• Written problem:
Repeat all of the material exactly as given.

================

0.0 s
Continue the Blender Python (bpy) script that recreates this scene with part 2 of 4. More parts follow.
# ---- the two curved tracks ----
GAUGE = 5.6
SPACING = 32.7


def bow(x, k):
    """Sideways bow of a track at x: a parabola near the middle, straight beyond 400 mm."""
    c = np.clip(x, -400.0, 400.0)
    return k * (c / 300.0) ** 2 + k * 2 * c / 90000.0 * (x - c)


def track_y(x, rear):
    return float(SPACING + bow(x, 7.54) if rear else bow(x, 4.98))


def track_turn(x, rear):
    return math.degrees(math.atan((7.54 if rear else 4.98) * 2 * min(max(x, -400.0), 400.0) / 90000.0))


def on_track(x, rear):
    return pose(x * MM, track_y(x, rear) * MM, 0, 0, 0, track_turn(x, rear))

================

• Correct answer:
0.0 s
Continue the Blender Python (bpy) script that recreates this scene with part 2 of 4. More parts follow.
# ---- the two curved tracks ----
GAUGE = 5.6
SPACING = 32.7


def bow(x, k):
    """Sideways bow of a track at x: a parabola near the middle, straight beyond 400 mm."""
    c = np.clip(x, -400.0, 400.0)
    return k * (c / 300.0) ** 2 + k * 2 * c / 90000.0 * (x - c)


def track_y(x, rear):
    return float(SPACING + bow(x, 7.54) if rear else bow(x, 4.98))


def track_turn(x, rear):
    return math.degrees(math.atan((7.54 if rear else 4.98) * 2 * min(max(x, -400.0), 400.0) / 90000.0))


def on_track(x, rear):
    return pose(x * MM, track_y(x, rear) * MM, 0, 0, 0, track_turn(x, rear))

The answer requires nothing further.